Wow, @thegreendrag0n - quite the rebuild job. How many miles/years were on the pack before you started this work?

long story :slight_smile:

I needed a “starter car” for my kid, and everything I’ve seen around in “under $2K” budget was really of “dead meat” sort.

I spoke to few friends, if they had any older cars they want to dump, and one said that his has a friend of his who’s wife’s Prius just got torque battery failing, after she let it sit idle for something like 3 months, but the rest was fine, they owned the car from 30K, up to 117K miles when I bough it.

car could be driven, but with no torque battery and with 86HP engine, I could barely make it to go 55 MPH with gas pedal on the floor as I was driving it to my garage

obviously, I had more than enough time on my hands to make any repairs I wanted, as it was not a daily driver

currently car is on 119,500+ miles and ticking

Thanks for the info. Leaving a hybrid sit for 3 months is bad for the battery (as you know, and made use of). I wonder how many folks park one when going south/north for the winter/summer.

user manuals for both Toyota and Honda have it… somewhere between paged 300 and 500… but who reads these stinky manuals ?!? :slight_smile:

At the very least, Toyota recommends re-charging battery every 2 months or so, and they do have a procedure to make it happen: just start the car, press the gas pedal and it will run and charge.

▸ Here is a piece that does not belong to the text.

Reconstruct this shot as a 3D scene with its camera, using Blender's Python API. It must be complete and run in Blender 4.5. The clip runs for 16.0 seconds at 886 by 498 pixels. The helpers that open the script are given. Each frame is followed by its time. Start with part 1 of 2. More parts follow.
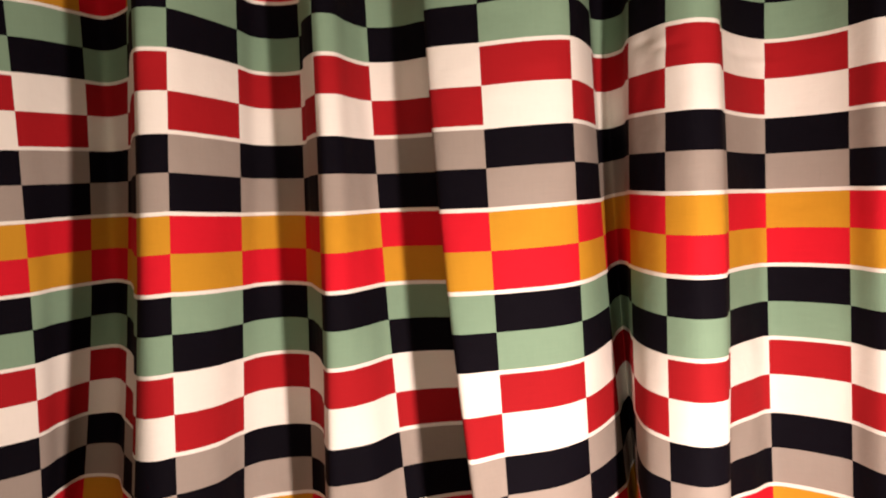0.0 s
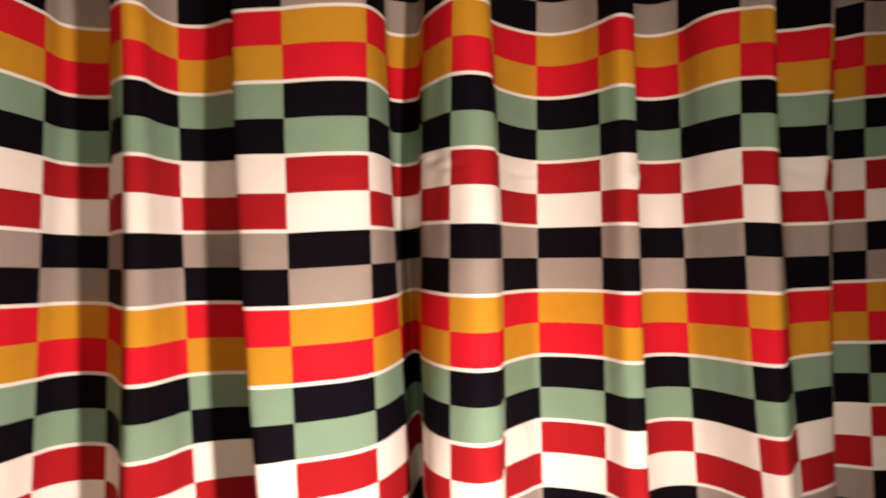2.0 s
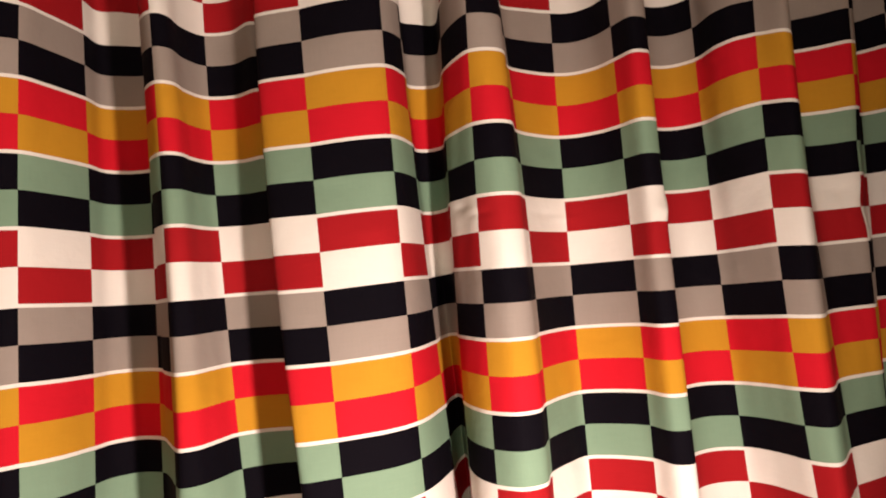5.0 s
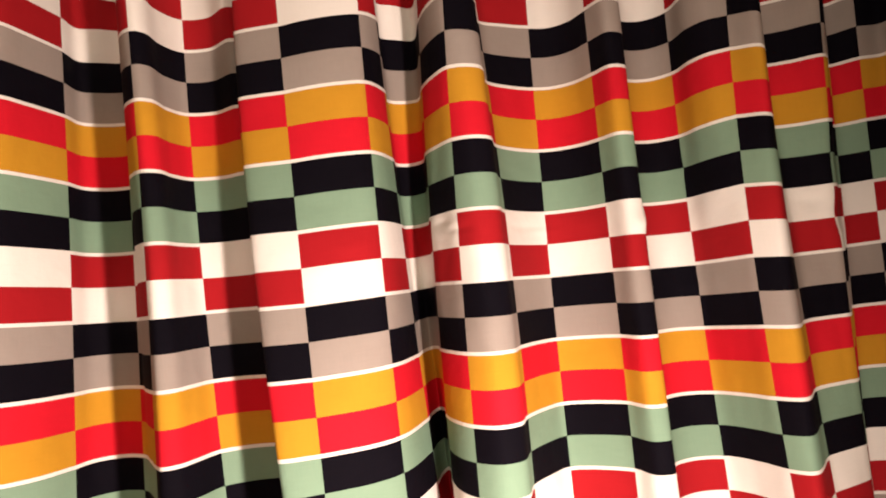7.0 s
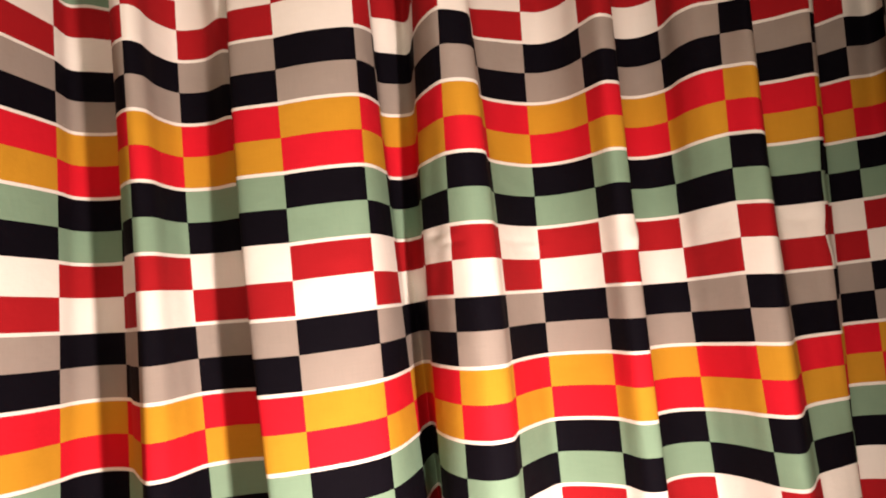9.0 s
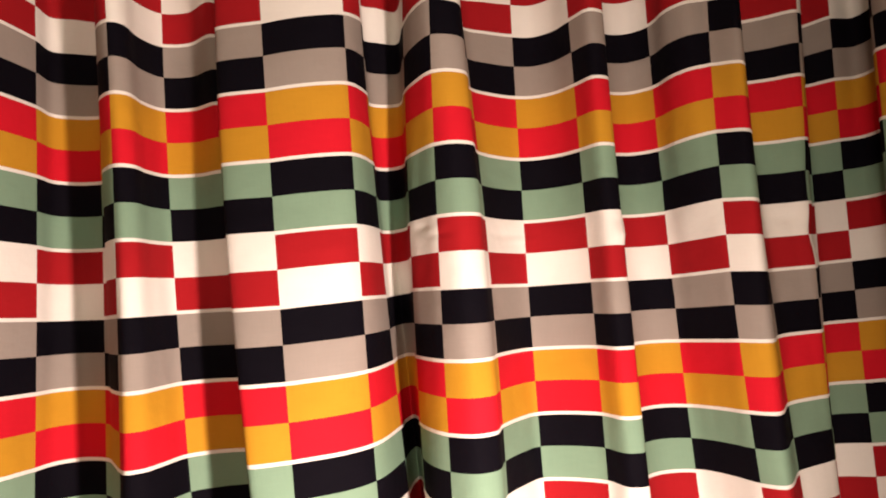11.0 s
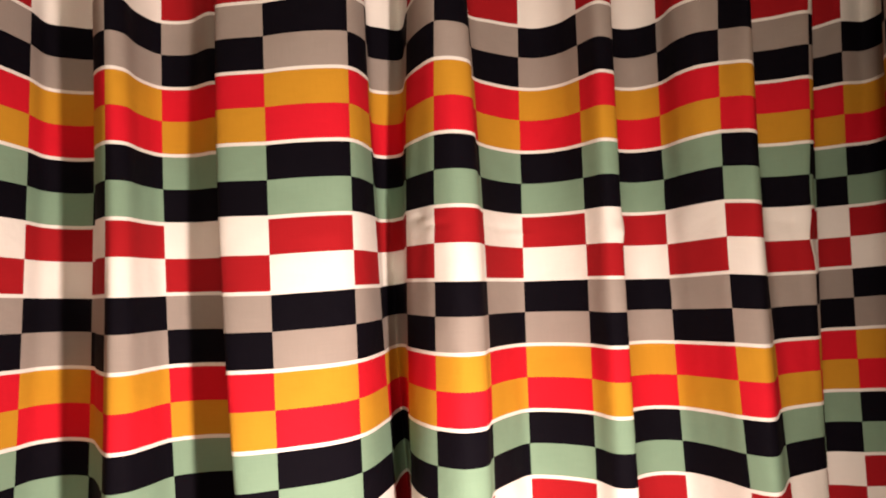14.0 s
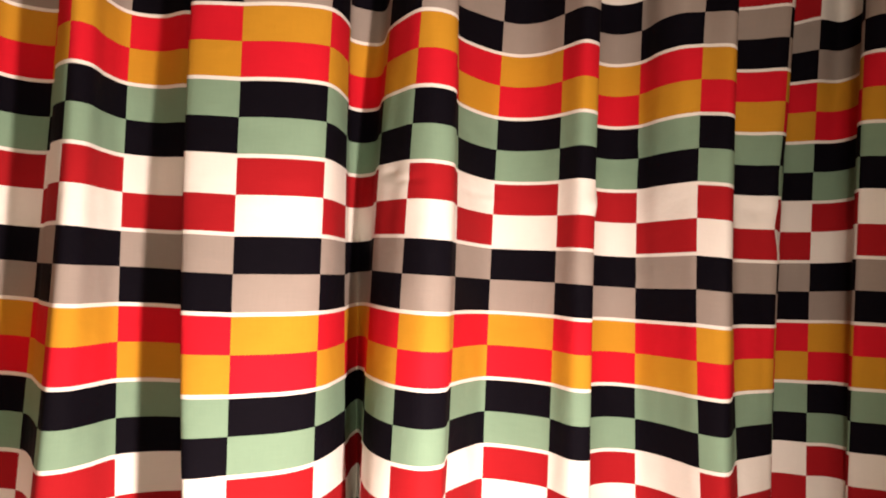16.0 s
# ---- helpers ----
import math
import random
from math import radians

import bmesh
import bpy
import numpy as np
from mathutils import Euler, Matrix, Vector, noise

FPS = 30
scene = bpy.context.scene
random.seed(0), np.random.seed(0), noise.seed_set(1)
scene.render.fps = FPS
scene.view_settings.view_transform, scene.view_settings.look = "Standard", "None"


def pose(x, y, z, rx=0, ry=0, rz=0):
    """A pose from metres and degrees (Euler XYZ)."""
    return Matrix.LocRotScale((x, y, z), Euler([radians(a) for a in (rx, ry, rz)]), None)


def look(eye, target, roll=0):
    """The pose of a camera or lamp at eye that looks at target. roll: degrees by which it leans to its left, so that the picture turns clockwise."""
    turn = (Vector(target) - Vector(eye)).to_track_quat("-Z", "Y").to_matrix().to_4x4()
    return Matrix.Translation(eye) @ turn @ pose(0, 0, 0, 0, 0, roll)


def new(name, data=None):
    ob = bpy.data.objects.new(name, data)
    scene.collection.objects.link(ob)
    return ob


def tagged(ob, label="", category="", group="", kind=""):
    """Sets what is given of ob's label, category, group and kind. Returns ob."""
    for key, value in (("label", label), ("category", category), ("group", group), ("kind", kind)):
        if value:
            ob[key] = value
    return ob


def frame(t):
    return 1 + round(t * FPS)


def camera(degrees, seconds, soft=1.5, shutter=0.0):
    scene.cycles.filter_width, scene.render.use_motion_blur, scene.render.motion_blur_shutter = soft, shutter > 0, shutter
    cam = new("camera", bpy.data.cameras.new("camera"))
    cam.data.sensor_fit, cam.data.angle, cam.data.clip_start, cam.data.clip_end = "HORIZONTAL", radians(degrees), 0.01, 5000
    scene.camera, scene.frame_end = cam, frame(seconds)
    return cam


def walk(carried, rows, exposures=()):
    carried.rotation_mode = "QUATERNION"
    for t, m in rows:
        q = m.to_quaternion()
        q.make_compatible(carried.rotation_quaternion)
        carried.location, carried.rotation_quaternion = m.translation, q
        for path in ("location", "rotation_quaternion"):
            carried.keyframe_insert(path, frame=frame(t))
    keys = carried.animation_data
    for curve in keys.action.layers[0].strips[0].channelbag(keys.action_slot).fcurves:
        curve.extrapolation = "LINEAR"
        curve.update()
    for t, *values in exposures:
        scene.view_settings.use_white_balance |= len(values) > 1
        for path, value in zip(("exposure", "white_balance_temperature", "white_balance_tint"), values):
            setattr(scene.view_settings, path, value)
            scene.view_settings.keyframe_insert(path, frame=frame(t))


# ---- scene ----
# ---- camera and its walk: seconds, eye, heading to the right, tilt up, lean (degrees) ----
cam = camera(61.30, 16.0, soft=1.9, shutter=0.6)
PATH = [
    (0, (0.1868, -0.3056, 1.3718), -9.10, -4.49, -2.58),
    (0.5, (0.1980, -0.3167, 1.3837), -8.76, -3.58, -3.52),
    (0.7, (0.2044, -0.3161, 1.3900), -7.80, -3.42, -3.42),
    (0.9, (0.2077, -0.3152, 1.3988), -4.34, -3.80, -2.57),
    (1, (0.2084, -0.3181, 1.3996), -2.83, -2.99, -2.79),
    (1.1, (0.2154, -0.3310, 1.4010), -1.33, -0.89, -3.13),
    (1.3, (0.2270, -0.3589, 1.4100), 1.89, 0.61, -2.95),
    (1.5, (0.2355, -0.3795, 1.4142), 5.08, 0.82, -2.63),
    (1.7, (0.2404, -0.3948, 1.4213), 7.37, -0.23, -0.63),
    (2, (0.2428, -0.4071, 1.4340), 4.02, -0.19, -0.93),
    (2.2, (0.2435, -0.4187, 1.4361), 2.05, 0.08, -2.13),
    (2.5, (0.2529, -0.4240, 1.4442), 1.30, 0.33, -3.24),
    (2.7, (0.2586, -0.4322, 1.4493), 1.65, 0.67, -4.21),
    (3, (0.2683, -0.4341, 1.4542), 1.61, 1.46, -4.62),
    (3.5, (0.2623, -0.4248, 1.4580), 0.74, 1.33, -4.26),
    (4, (0.2640, -0.4278, 1.4575), 0.52, 1.55, -4.54),
    (4.2, (0.2658, -0.4277, 1.4582), 0.51, 1.74, -4.66),
    (6.3, (0.2663, -0.4445, 1.4727), 0.87, 3.68, -5.38),
    (6.5, (0.2664, -0.4470, 1.4696), 0.82, 4.03, -5.47),
    (6.7, (0.2719, -0.4497, 1.4725), 2.88, 3.37, -4.28),
    (7, (0.2765, -0.4404, 1.4782), 1.79, 2.56, -5.62),
    (7.2, (0.2723, -0.4339, 1.4769), 1.46, 3.12, -5.27),
    (7.5, (0.2635, -0.4275, 1.4750), 2.08, 3.17, -5.17),
    (8, (0.2637, -0.4268, 1.4731), 1.97, 2.99, -5.07),
    (8.5, (0.2669, -0.4321, 1.4743), 2.79, 3.44, -4.86),
    (9, (0.2708, -0.4358, 1.4789), 2.70, 3.53, -5.05),
    (9.5, (0.2730, -0.4354, 1.4779), 2.75, 3.76, -4.98),
    (10, (0.2784, -0.4341, 1.4777), 3.00, 3.27, -5.56),
    (10.2, (0.2700, -0.4328, 1.4767), 3.48, 3.26, -5.39),
    (12.3, (0.2526, -0.4178, 1.4620), 3.96, 3.02, -3.11),
    (12.5, (0.2560, -0.4191, 1.4632), 3.72, 2.58, -3.07),
    (12.7, (0.2578, -0.4119, 1.4626), 3.20, 2.11, -2.95),
    (13, (0.2528, -0.4077, 1.4660), 2.52, 2.93, -3.41),
    (13.2, (0.2480, -0.4043, 1.4612), 2.58, 2.67, -3.26),
    (13.5, (0.2498, -0.4010, 1.4603), 4.12, 2.46, -2.01),
    (13.8, (0.2586, -0.4044, 1.4701), 4.91, 2.51, -1.83),
    (14, (0.2619, -0.4051, 1.4720), 4.44, 2.51, -1.92),
    (14.5, (0.2749, -0.4084, 1.4816), 3.67, 2.14, -3.21),
    (14.7, (0.2727, -0.4096, 1.4828), 3.45, 2.12, -2.82),
    (15, (0.2701, -0.4015, 1.4757), 4.41, 3.11, -2.15),
    (15.2, (0.2560, -0.3891, 1.4510), 6.34, 3.36, -1.49),
    (15.3, (0.2456, -0.3800, 1.4484), 7.86, 2.61, 0.47),
    (15.5, (0.2319, -0.3662, 1.4223), 8.58, 1.37, 2.79),
    (16, (0.2277, -0.3721, 1.4236), 8.41, 1.55, 2.62),
]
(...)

In Honda, it is like many things in Honda: they have similar provisions, but nowhere in manual they describe HOW to charge and “gas pedal trick” does not work, so go figure :slight_smile:
Another annoying thing in my 2019 Accord is that it’s easy to add a radio channel to “saved”, but their ingenious programmers did not implement any way to remove it… oh, well…

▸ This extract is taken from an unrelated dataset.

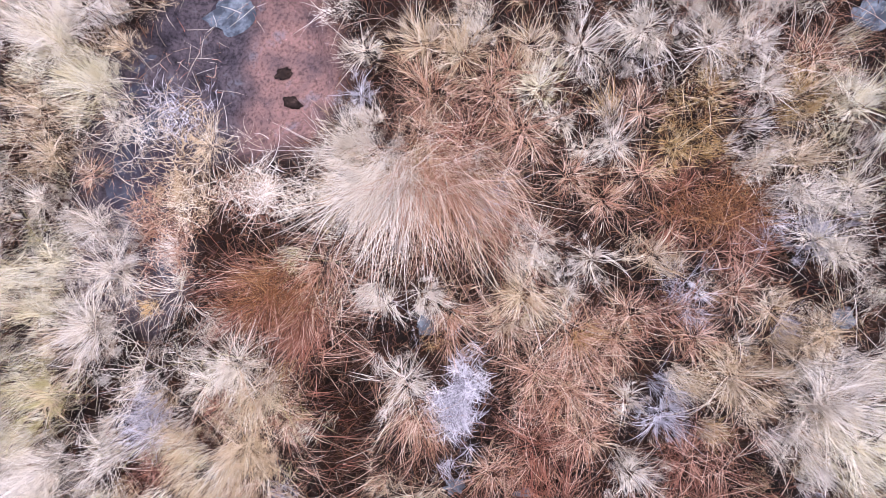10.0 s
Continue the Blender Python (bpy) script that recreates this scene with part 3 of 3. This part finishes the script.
tussock("cream", 0.47, 5.34, 0.51, 0.6, -0.2)
tussock("ochre", -1.79, 5.41, 0.18)
tussock("lilac", -2.67, 5.42, 0.20)
tussock("lilac", 1.60, 5.46, 0.29, 0, -0.6)
tussock("pale", -0.77, 5.47, 0.16, 0.4, -0)
tussock("green", 1.10, 5.48, 0.16)
tussock("lilac", 1.33, 5.52, 0.16)
tussock("pale", -1.26, 5.53, 0.36, -0.1, -0.4)
tussock("tan", 0.31, 5.56, 0.22)
tussock("cream", -2.52, 5.58, 0.22)
tussock("cream", -1.05, 5.61, 0.18)
tussock("pale", -0.00, 5.66, 0.22, 0, -0.1)
tussock("pale", 0.21, 5.67, 0.18, 0.4, -0.2)
tussock("pale", -2.27, 5.72, 0.18)
tussock("pale", 2.06, 5.77, 0.33, 0.4, -0.3)
tussock("pale", 0.41, 5.77, 0.25, -0.4, -0.5)
tussock("russet", 0.79, 5.78, 0.14)
tussock("green", -2.85, 5.78, 0.15)
tussock("pale", -0.80, 5.79, 0.23, 0.5, -0.2)
tussock("lilac", 1.08, 5.79, 0.25, 0, -0, 2.4)
tussock("ochre", -1.36, 5.79, 0.20)
tussock("lilac", -2.04, 5.80, 0.20, -0.3, -0.2)
tussock("tan", -1.20, 5.88, 0.22)
tussock("lilac", 0.58, 5.95, 0.22)
tussock("pale", -0.22, 5.95, 0.36, -0.2, 0.1)
tussock("straw", -0.98, 5.96, 0.18)
tussock("pale", -2.75, 5.96, 0.18)
tussock("straw", 1.60, 5.97, 0.36, 0, -0.1)
tussock("pale", -1.80, 5.98, 0.40, -0.4, -0.3)
tussock("cream", -2.42, 6.04, 0.22)
tussock("cream", 1.73, 6.10, 0.25)
tussock("pale", -0.78, 6.13, 0.25, 0.6, -0)
tussock("cream", -1.92, 6.15, 0.22)
tussock("cream", -1.52, 6.16, 0.36, 0, -0.5)
tussock("lilac", 1.26, 6.17, 0.25)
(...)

Might not work but if button 3 is set for 87.5 can’t you manually tune to 97.5 , press 3 and hold to over ride the setting ?

Honda’s new audio system does not have “numbered presets”, it has a touch-screen with “+” button you use to create as many “presets” as you want, then you simply swipe the list with your finger and select what you want.
So far I have 20+ “presets” of that type.
You can reuse “the preset” by long-press as you described, but you can not remove anything from the list.
The closest I’ve found was “reset to factory defaults” :frowning:

OK , I see what you mean . Of course I am one of those that only use 4 presets .

This is where I want my 20 down to 10, but my only option is to wipe clean and start over :frowning:

Mr. Dragon , since I still have not had enough coffee before I go to the garage to finish the display case I am making . Why not just put the 10 at the top of your list and not worry about the rest.

I ended up doing just that, Mr. Volvo :slight_smile:
Now I have some garbage popping up as I use “left” / “right” on my steering wheel when I’m past first 10.
I do not know my position, they are not numbered.